What about DuckDB?
DuckDB stands out in its capacity: its drivers open up an in-process OLAP query engine, equipped with an advanced SQL language, compatible with a wide array of applications. Moreover, DuckDB provides the capability to craft potent extensions, empowering developers to link various data sources using high-performance languages such as C++ or Rust. Though creating those connectors require some effort, the end users can enjoy a natural developer experience on the SQL end.
Many of these extensions, fostered by DuckDB Labs and its community, function as foreign data wrappers tailored for DuckDB. Examples include those designed for Postgres, MySQL, or Athena. While some are in their early stages and may not yet fully support pushdowns, the development of advanced features is actively underway.
What distinguishes DuckDB from larger platforms like Trino or Clickhouse? DuckDB excels with small and medium-sized datasets due to its single-machine architecture and in-process methodology, drastically reducing response times. Adding to this advantage is its effortless setup process: simply integrate the DuckDB driver into your application and seamlessly connect databases using SQL, treating them as if they were native.
A quick example
Let’s demonstrate the previously quoted example in action. Suppose the product data resides in a MySQL database, while the analytics data is stored as a DuckDB file on S3. Firstly, let’s load the extensions and connect to the databases. The procedure would resemble the following SQL commands:
INSTALL mysql_scanner
INSTALL httpfs
LOAD mysql_scanner
LOAD httpfs
CALL load_aws_credentials()
ATTACH 'host=127.0.0.1 user=root port=3306 database=product_db' AS product_db (TYPE MYSQL_SCANNER);
ATTACH 's3://<bucket>/product_stats.db' (READ_ONLY);
As you can observe, once the connections are established and initialized with the database attachments, we can retrieve the actual data seamlessly, as if the data were co-located:
SELECT product.id, product.name, product_stats.views_count, product_stats.in_basket_count
FROM product_db.product
JOIN product_stats.product_stats ON product.id = product_stats.product_id
WHERE product.name LIKE "%duck%"
LIMIT 100 OFFSET 0
With this approach in place, the developer’s journey becomes significantly smoother when tasked with implementing a product that necessitates filtering, pagination, and sorting functionalities.
An experiment
In a recent endeavor, I brought an idea to life by constructing a proof of concept on two MySQL servers, mirroring the previous approach. The steps were as follows:
- I initiated a connection pool from a Scala application to DuckDB, laying the groundwork for the database attachments.
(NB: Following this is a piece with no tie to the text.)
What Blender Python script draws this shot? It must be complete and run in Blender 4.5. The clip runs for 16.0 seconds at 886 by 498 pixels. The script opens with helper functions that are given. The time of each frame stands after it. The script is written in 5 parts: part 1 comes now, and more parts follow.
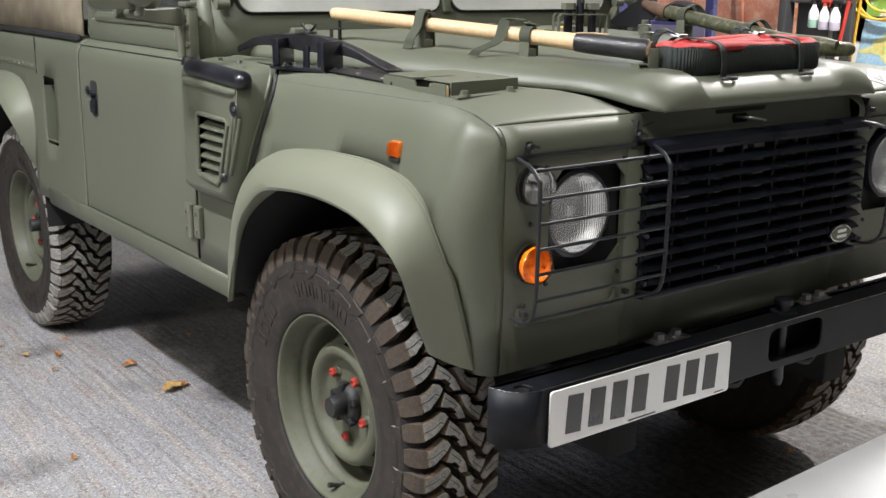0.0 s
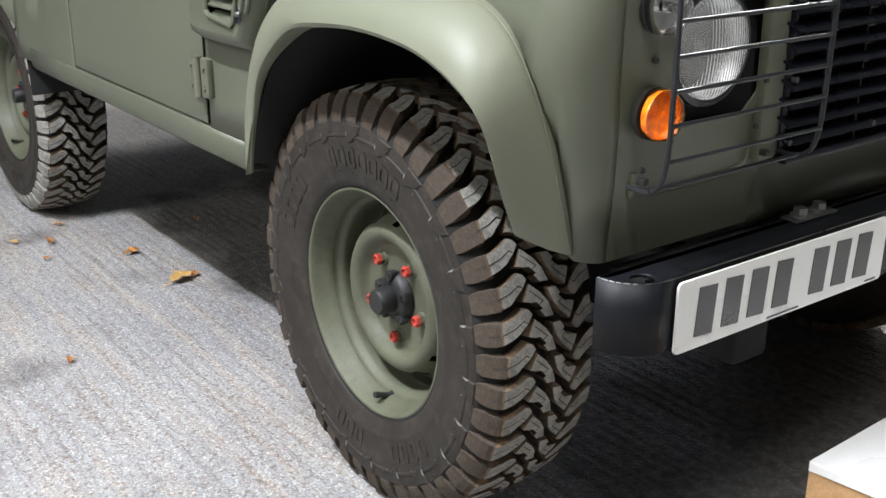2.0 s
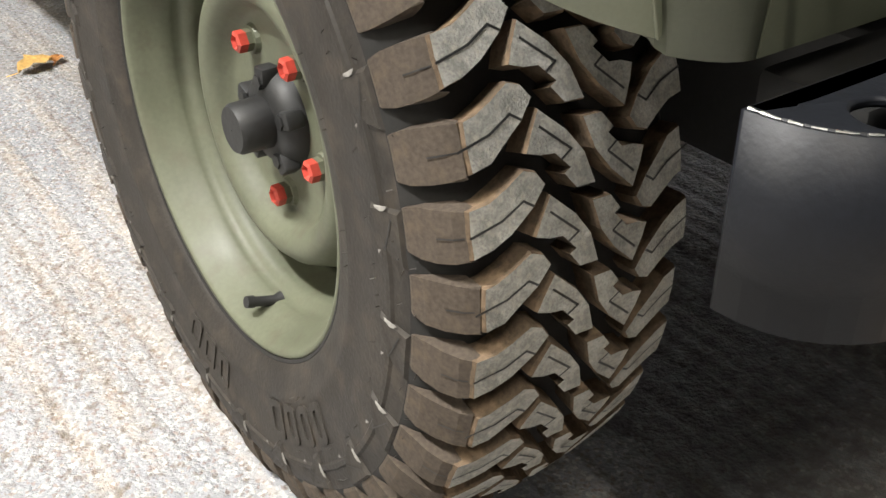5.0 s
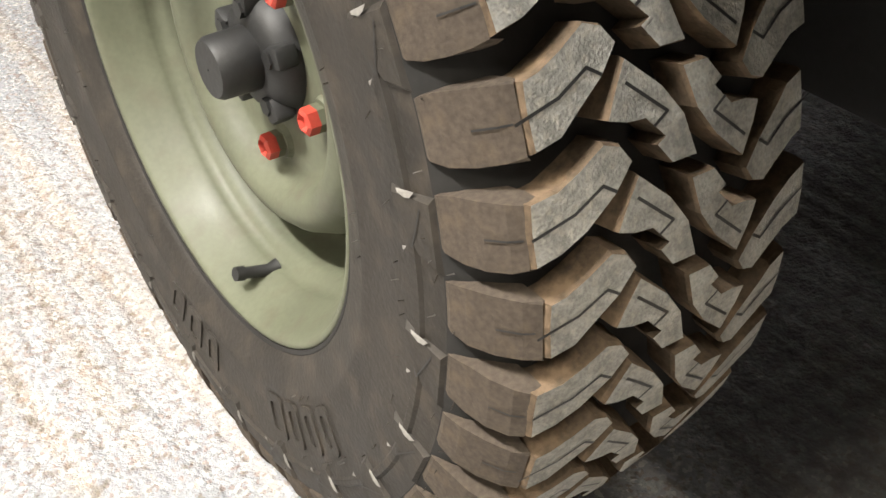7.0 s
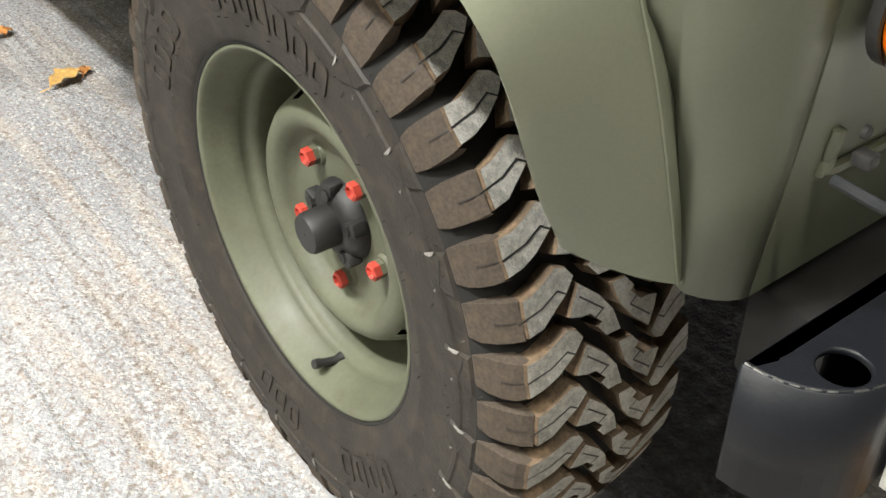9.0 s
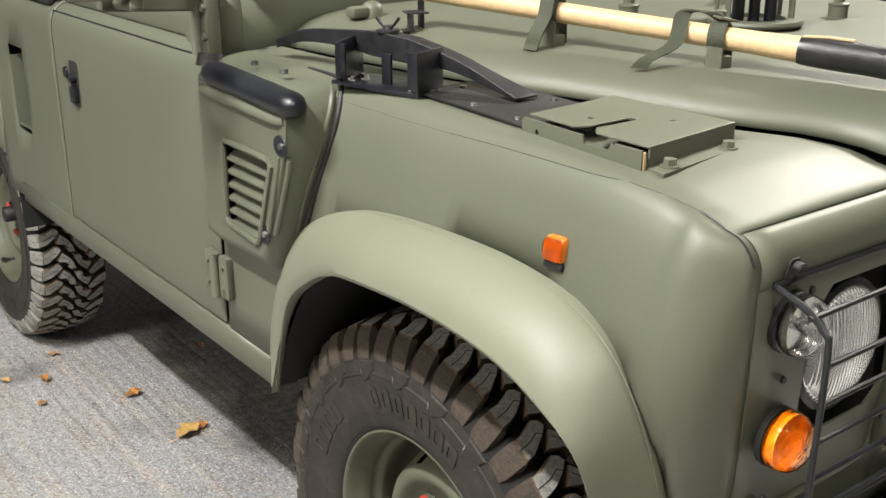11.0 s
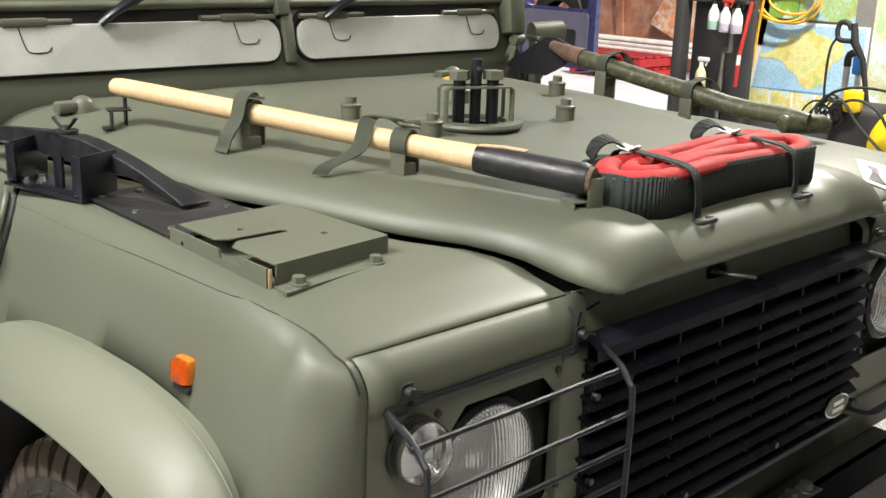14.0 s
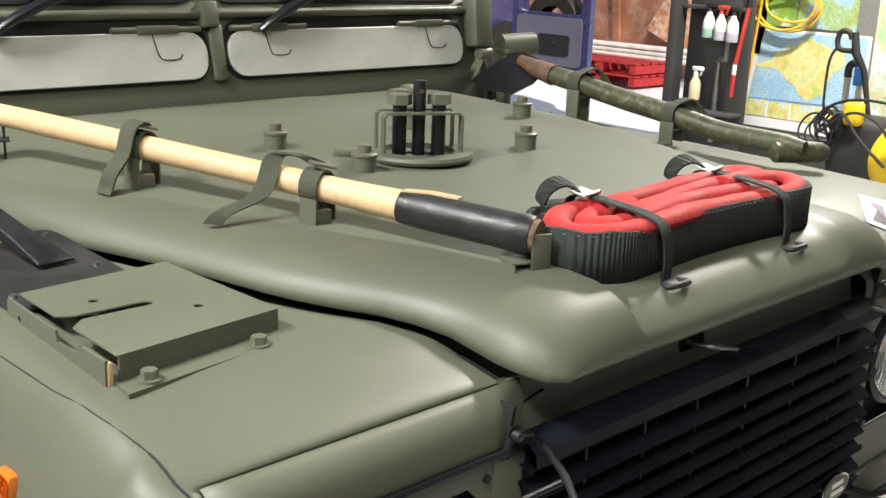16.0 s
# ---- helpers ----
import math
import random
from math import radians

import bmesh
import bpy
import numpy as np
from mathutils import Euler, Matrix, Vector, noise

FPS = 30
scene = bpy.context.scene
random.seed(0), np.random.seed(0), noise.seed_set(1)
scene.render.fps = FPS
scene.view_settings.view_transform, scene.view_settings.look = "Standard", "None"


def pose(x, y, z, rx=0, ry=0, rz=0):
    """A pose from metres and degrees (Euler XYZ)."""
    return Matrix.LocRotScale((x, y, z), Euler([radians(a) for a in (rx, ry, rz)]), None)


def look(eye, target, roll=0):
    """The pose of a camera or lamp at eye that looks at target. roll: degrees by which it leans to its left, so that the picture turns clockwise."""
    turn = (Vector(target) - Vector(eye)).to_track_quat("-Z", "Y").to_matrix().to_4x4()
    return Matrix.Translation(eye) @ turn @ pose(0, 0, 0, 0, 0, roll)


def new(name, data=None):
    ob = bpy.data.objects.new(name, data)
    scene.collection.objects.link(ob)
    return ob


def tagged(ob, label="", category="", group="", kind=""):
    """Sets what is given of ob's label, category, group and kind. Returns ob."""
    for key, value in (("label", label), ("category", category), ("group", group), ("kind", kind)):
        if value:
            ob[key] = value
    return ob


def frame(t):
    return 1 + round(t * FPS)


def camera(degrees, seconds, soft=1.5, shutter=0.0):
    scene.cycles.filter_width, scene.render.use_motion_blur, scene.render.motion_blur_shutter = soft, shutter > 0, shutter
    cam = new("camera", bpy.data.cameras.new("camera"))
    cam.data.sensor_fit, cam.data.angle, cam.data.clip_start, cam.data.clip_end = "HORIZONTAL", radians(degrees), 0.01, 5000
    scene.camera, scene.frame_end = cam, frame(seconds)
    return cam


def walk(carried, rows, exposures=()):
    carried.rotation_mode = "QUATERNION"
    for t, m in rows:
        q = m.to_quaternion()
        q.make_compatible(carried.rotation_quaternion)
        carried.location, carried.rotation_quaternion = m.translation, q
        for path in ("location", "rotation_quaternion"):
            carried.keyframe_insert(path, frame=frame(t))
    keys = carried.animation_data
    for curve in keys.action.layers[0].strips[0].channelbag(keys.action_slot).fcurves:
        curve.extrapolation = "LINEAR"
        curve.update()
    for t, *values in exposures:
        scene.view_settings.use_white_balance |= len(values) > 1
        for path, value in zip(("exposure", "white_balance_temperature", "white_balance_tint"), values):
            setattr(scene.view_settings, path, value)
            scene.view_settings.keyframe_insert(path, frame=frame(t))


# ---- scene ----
cam = camera(44.8, 16.0)
PATH = [
    (0, (-1.952, -2.153, 1.398), (-0.787, -0.601, 0.914), 0.6),
    (0.5, (-1.935, -2.107, 1.366), (-0.771, -0.559, 0.869), 0.6),
    (1, (-1.902, -2.0, 1.321), (-0.74, -0.461, 0.79), 0.7),
    (1.5, (-1.852, -1.858, 1.271), (-0.703, -0.331, 0.68), 0.5),
    (2, (-1.775, -1.705, 1.224), (-0.653, -0.199, 0.538), 0.1),
    (2.5, (-1.641, -1.621, 1.183), (-0.531, -0.139, 0.427), 0.3),
    (3, (-1.508, -1.526, 1.134), (-0.409, -0.063, 0.327), 0.4),
    (3.5, (-1.413, -1.37, 1.078), (-0.335, 0.075, 0.212), 0.4),
    (4, (-1.299, -1.228, 1.02), (-0.257, 0.197, 0.081), 0.2),
    (4.5, (-1.197, -1.108, 0.945), (-0.187, 0.301, -0.052), 0.2),
    (5, (-1.115, -0.974, 0.861), (-0.129, 0.411, -0.191), 0.0),
    (5.2, (-1.09, -0.929, 0.83), (-0.105, 0.443, -0.241), 0.2),
    (7.3, (-1.023, -0.802, 0.803), (-0.1, 0.489, -0.414), -1.2),
    (7.5, (-1.028, -0.807, 0.817), (-0.102, 0.481, -0.401), -1.2),
    (8, (-1.051, -0.815, 0.876), (-0.116, 0.471, -0.338), -0.8),
    (8.5, (-1.105, -0.863, 0.993), (-0.16, 0.414, -0.223), -0.7),
    (9, (-1.21, -0.98, 1.144), (-0.246, 0.293, -0.061), -0.3),
    (9.5, (-1.314, -1.068, 1.298), (-0.314, 0.239, 0.161), -0.2),
    (10, (-1.39, -1.135, 1.379), (-0.362, 0.286, 0.418), 0.1),
    (10.2, (-1.447, -1.162, 1.415), (-0.402, 0.299, 0.535), -0.1),
    (12.3, (-1.783, -1.592, 1.596), (-0.511, -0.156, 1.029), 1.7),
    (12.5, (-1.783, -1.596, 1.592), (-0.501, -0.167, 1.03), 1.7),
    (13, (-1.673, -1.589, 1.591), (-0.364, -0.182, 1.037), 1.7),
    (13.5, (-1.494, -1.565, 1.602), (-0.166, -0.172, 1.056), 1.9),
    (14, (-1.372, -1.478, 1.567), (-0.039, -0.091, 1.021), 2.0),
    (14.5, (-1.267, -1.355, 1.563), (0.066, 0.032, 1.017), 2.1),
    (15, (-1.194, -1.322, 1.565), (0.138, 0.067, 1.02), 2.1),
    (15.5, (-1.128, -1.33, 1.562), (0.207, 0.056, 1.018), 2.2),
    (16, (-1.11, -1.344, 1.57), (0.225, 0.045, 1.03), 2.2),
]
EXPOSURES = [(0, -0.05, 6250, 13), (1.5, 0.08, 6100, 11), (2.5, 0.3, 6200, 10), (3.5, 0.42, 6450, 9), (5, 0.64, 6750, 9), (7.5, 0.82, 7000, 10), (8.2, 0.75, 6950, 8), (9, 0.54, 6750, 7), (10, 0.3, 6750, 9), (12.5, 0.03, 6650, 9), (14.5, -0.02, 6620, 10), (16, 0.0, 6600, 10)]
walk(cam, [(t, look(eye, target, roll)) for t, eye, target, roll in PATH], EXPOSURES)

# ---- world and lamps ----
world = bpy.data.worlds.new("world")
scene.world = world
world.use_nodes = True
wn = world.node_tree.nodes
sky = wn.new("ShaderNodeTexSky")
sky.sky_type = "NISHITA"
sky.sun_disc = False
sky.sun_elevation = radians(35)
sky.sun_rotation = radians(60)
world.node_tree.links.new(sky.outputs[0], wn["Background"].inputs[0])
wn["Background"].inputs[1].default_value = 0.15


def area(name, place, target, size, size_y, watts, colour):
    lamp = bpy.data.lights.new(name, "AREA")
    lamp.shape, lamp.size, lamp.size_y, lamp.energy, lamp.color = "RECTANGLE", size, size_y, watts, colour
    ob = new(name, lamp)
    ob.matrix_world = look(place, target)
    return ob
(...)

- I crafted a query to unify two tables, each residing in a separate database.
- I executed the query, parsed the resulting data, and returned the content.
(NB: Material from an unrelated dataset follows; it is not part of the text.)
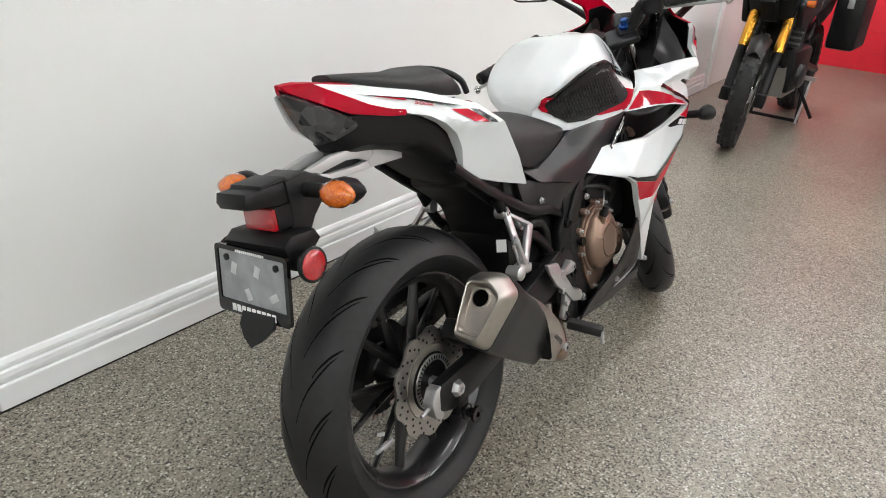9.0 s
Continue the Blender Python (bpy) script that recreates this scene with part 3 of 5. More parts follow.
film("model_block", slab_letters(3, 1.058, 0.648, 1.165, 0.629, 0.0155, 1.1, 0.14), fairing_tree, DECALW, low, "white model mark", lift=0.0038)
film("black_sweep", [[(0.733, 0.571), (0.777, 0.556), (0.868, 0.541), (0.95, 0.557), (1.073, 0.598), (1.133, 0.607), (1.19, 0.598), (1.11, 0.592), (0.96, 0.545), (0.88, 0.523), (0.775, 0.547)]], fairing_tree, GLOSSBLACK, low, "black sweep", lift=0.0026)
film("red_sweep", [[(0.775, 0.545), (0.88, 0.5215), (0.96, 0.543), (1.11, 0.590), (1.185, 0.597), (1.083, 0.555), (0.98, 0.510), (0.91, 0.483), (0.882, 0.478), (0.824, 0.482)]], fairing_tree, RED, low, "red sweep", lift=0.0018)
film("frame_line", [[(0.81, 0.726), (0.926, 0.7255), (1.037, 0.7135), (1.162, 0.689), (1.162, 0.687), (1.037, 0.7095), (0.926, 0.7225)]], fairing_tree, DECALW, up, lift=0.0034)

# dark ducts behind the side fairing and inside the cockpit
INNER = spline_surface([(0.80, 0.72, -0.13), (0.85, 0.65, -0.115), (1.0, 0.66, -0.15), (1.18, 0.68, -0.165), (1.0, 0.72, -0.165), (0.9, 0.7, -0.135)])
for side in (-1, 1):
    part("inner_duct", panel([(0.79, 0.735), (0.93, 0.74), (1.15, 0.71), (1.22, 0.675), (1.08, 0.64), (1.0, 0.62), (0.84, 0.62), (0.78, 0.66)], INNER, side=side), GLOSSBLACK, bike, "black duct behind the fairing")
    part("intake_panel", panel([(1.128, 0.765), (1.150, 0.770), (1.217, 0.760), (1.314, 0.745), (1.330, 0.728), (1.330, 0.690), (1.300, 0.680), (1.280, 0.690), (1.215, 0.720)], SIDE, side=side, lift=-0.010), GLOSSBLACK, bike, "black recessed side intake")
    part("inner_fairing", plate([(1.115, 0.80), (1.135, 0.820), (1.165, 0.848), (1.180, 0.900), (1.200, 0.942), (1.225, 0.957), (1.239, 0.94), (1.25, 0.90), (1.26, 0.80)], side * 0.112, side * 0.104, r=0.006), MATBLACK, bike, "black inner cockpit panel")
    ledge = [[(1.085, -0.160, 0.806), (1.105, -0.135, 0.822), (1.125, -0.114, 0.836)], [(1.145, -0.181, 0.812), (1.152, -0.145, 0.846), (1.160, -0.114, 0.872)], [(1.176, -0.187, 0.816), (1.180, -0.150, 0.866), (1.186, -0.114, 0.915)], [(1.186, -0.188, 0.822), (1.194, -0.160, 0.880), (1.206, -0.114, 0.945)]]
    part("cockpit_ledge", thick(skin(dense([[(x, -side * y, z) for x, y, z in r] for r in ledge], 3)), 0.003), CHARCOAL, bike, "dark grey ledge inside the fairing")
part("dashboard", plate([(1.14, 0.80), (1.30, 0.80), (1.32, 0.85), (1.265, 0.915), (1.22, 0.90), (1.17, 0.85)], -0.100, 0.100, 0.004, 0.01), MATBLACK, bike, "black cockpit with instrument pod")
part("instrument", moved(box(-0.055, 0.05, -0.075, 0.075, -0.015, 0.015, 0.008), pose(1.215, 0, 0.922, 0, -42, 0)), GLOSSBLACK, bike, "black instrument display")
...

The response time clocked in at approximately five seconds. While this isn’t overly lengthy, it’s worth noting that bypassing DuckDB and opting for requests and in-memory joins could potentially trim this down to a brisk 200 milliseconds, given that each query takes about 70 milliseconds on a standalone SQL client.
You might be curious about the factors contributing to this duration. Here are a few insights:
- To push down predicates, the extension fetches the table schema information prior to constructing the actual MySQL query. Although this information is cached post the initial request, failing to run a pre-cache request for table schemas could tack on an extra 2–3 seconds to your response time.
- All requests are encapsulated in a transaction, which could introduce unnecessary overhead.
- Depending on the nature of the request, the absence of a connection pool might lead to sequential database queries, thereby slowing down the process.
- Lastly, I observed that executing the full request, once the schema was cached, took around 2.5 seconds (as measured by the time command in bash), while the profiling details reported a response time of approximately 1.5 seconds on DuckDB.
There’s ample scope for enhancement, but it’s crucial to remember that we’re still navigating the nascent stages of the DuckDB extensions ecosystem.